Artificial Intelligence: A Reading List 

With the festive season on the horizon, we have curated a list of books that centre around the captivating theme of Artificial Intelligence. These resources may also prove beneficial for your students.

Machines That Think (In Norwegian. Original title: Maskiner som tenker – algoritmenes hemmeligheter og veien til kunstig intelligens), by Inga Strümke (2023)

How rapidly is the development of artificial intelligence advancing, and what impact will it have on our lives in the coming years?

The incessant scrolling on social media owes its existence to data-driven algorithms. In the summer of 2022, a Google engineer raised an alert about a self-aware computer program, while Norwegian teachers later expressed their concern to the Parliament regarding an intelligent chatbot. From individual-level algorithmic influences to societal intelligent programs, the overarching question is: How does artificial intelligence function?

In “Machines that Think”, Inga Strümke, researcher at the Norwegian University of Science and Technology, explores our quest to create artificial intelligence, questions potential success, and ponders whether we can truly grasp the implications of this evolving technology.

Machine Vision: How Algorithms are Changing the Way We See the World, by Jill Walker Rettberg (2023)

What will new machine vision technologies like facial recognition, deepfakes, and augmented reality mean for us as individuals and as a society? How will these new extensions of human vision change our perception of the world? What will we not see? By analysing fictional and real-world examples, including art, videogames, and science fiction, the book shows how machine vision can have very different cultural impacts, fostering both sympathy and community as well as anxiety and fear. 

Artificial Intelligence in Higher Education and Scientific Research, by Fatima Roumate (2023)

This book explores the intersection of artificial intelligence and higher education, delving into its tangible and intangible impacts on academic and scientific realms. It discusses how academia contributes to the advancement of artificial intelligence technologies. Using a multidisciplinary approach and blending theory with practice, the book offers original perspectives arising from the widespread use of artificial intelligence in higher education and scientific research since the Covid-19 pandemic. Ethical considerations in artificial intelligence, aligned with UNESCO recommendations, are also addressed.

Embracing Chatbots in Higher Education: The Use of Artificial Intelligence in Teaching, Administration, and Scholarship, by Alexander M. Sidorkin (forthcoming in January 2024)

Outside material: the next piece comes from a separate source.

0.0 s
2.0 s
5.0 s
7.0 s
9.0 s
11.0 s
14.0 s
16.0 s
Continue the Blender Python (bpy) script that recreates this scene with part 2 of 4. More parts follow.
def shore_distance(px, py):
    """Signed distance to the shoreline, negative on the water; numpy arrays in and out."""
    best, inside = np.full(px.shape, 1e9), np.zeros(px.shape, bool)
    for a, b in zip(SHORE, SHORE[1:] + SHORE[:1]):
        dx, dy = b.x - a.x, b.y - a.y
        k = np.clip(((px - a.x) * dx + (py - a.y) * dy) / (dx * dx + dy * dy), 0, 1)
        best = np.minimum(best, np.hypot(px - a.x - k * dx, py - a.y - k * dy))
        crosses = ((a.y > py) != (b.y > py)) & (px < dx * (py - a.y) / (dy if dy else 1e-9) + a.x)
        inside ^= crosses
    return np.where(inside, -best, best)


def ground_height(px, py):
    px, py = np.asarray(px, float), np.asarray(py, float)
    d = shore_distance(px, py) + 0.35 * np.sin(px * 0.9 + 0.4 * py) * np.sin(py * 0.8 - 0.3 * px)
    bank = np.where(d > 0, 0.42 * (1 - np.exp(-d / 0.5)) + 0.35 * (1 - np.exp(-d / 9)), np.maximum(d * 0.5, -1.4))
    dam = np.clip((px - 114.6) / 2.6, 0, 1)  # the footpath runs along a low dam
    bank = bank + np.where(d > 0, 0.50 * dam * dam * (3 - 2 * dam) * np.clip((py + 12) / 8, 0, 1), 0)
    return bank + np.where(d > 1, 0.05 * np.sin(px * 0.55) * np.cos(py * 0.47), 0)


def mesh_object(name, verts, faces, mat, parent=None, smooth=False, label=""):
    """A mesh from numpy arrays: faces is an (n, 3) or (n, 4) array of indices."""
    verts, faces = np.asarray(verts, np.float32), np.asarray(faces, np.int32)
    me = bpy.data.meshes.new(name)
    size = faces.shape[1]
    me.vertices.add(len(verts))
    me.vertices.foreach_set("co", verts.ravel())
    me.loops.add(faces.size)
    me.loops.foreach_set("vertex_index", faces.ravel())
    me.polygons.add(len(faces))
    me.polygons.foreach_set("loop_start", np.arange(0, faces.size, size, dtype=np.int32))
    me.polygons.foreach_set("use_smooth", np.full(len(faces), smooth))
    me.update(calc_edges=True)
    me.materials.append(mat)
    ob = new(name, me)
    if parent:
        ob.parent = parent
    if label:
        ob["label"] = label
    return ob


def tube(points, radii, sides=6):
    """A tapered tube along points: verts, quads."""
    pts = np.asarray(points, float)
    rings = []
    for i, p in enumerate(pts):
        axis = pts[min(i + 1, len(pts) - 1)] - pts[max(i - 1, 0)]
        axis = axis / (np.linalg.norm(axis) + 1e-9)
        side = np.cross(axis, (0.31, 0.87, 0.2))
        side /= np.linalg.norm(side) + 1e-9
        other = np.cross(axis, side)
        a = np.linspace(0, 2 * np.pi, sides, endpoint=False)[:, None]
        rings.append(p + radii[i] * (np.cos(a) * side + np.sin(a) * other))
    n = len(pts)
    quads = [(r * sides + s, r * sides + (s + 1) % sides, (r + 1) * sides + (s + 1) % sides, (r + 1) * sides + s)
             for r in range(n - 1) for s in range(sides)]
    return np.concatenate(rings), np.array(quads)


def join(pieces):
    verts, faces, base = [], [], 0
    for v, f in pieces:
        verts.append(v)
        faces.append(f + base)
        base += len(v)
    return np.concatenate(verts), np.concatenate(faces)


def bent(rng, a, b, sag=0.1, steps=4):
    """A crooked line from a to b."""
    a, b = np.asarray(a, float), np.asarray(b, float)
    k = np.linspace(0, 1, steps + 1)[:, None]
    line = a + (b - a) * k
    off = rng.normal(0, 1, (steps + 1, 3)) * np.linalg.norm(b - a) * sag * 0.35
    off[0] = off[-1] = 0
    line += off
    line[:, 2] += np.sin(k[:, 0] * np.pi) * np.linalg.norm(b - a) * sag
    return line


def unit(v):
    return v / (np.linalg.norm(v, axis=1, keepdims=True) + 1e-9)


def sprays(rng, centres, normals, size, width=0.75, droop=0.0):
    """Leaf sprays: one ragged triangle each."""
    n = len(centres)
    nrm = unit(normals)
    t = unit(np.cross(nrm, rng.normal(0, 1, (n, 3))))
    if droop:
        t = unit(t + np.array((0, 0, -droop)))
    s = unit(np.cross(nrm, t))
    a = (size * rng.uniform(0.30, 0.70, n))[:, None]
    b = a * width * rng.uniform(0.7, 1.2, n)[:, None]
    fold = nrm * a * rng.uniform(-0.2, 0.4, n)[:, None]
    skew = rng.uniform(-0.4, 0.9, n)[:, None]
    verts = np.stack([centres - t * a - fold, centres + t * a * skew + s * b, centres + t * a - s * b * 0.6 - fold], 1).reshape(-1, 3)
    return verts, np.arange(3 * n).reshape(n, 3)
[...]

This book explores the incorporation of artificial intelligence–powered chatbot tools, such as ChatGPT, into higher education for instructional and communication purposes. Emphasising the responsibility of higher education institutions, the author advocates for equipping students with advanced writing skills assisted by artificial intelligence and preparing them for an increasingly technology-driven world. Providing practical insights, the book demonstrates how universities can enhance student success and address the rising costs of higher education by leveraging artificial intelligence tools. The chapters discuss streamlining tasks like grading, feedback provision, and administrative duties, allowing educators to focus on more meaningful aspects of their work. Sidorkin also addresses philosophical and ethical considerations, promoting a responsible approach to integrating artificial intelligence–driven tools into academia.

The Myth of Artificial Intelligence: Why Computers Can’t Think the Way We Do, by Erik J. Larson (2021)

Futurists are certain that humanlike artificial intelligence is on the horizon, but in fact, engineers have no idea how to program human reasoning. Artificial intelligence reasons from statistical correlations across datasets, while common sense is based heavily on conjecture. Erik Larson argues that hyping existing methods will only hold us back from developing truly humanlike artificial intelligence.

Artificial Intelligence: A Guide for Thinking Humans, by Melanie Mitchell (2020)

Melanie Mitchell, a computer science professor, delves into the fundamental concepts of artificial intelligence in a way that is accessible to non-technical audiences. The book discusses the history, current state, and future of artificial intelligence, offering a thoughtful perspective.

Possible Minds: Twenty-Five Ways of Looking at AI, edited by Jock Brockman (2019)

John Brockman gathers twenty-five influential scientific thinkers, individuals who have dedicated the majority of their careers to contemplating the domain of artificial intelligence.

This book serves as an insightful introduction to critical artificial intelligence issues. Featuring diverse perspectives, including concerns about existential threats from Stuart Russell and Max Tegmark, as well as differing views from Rodney Brooks and Steven Pinker, it provides a serious exploration of this crucial topic.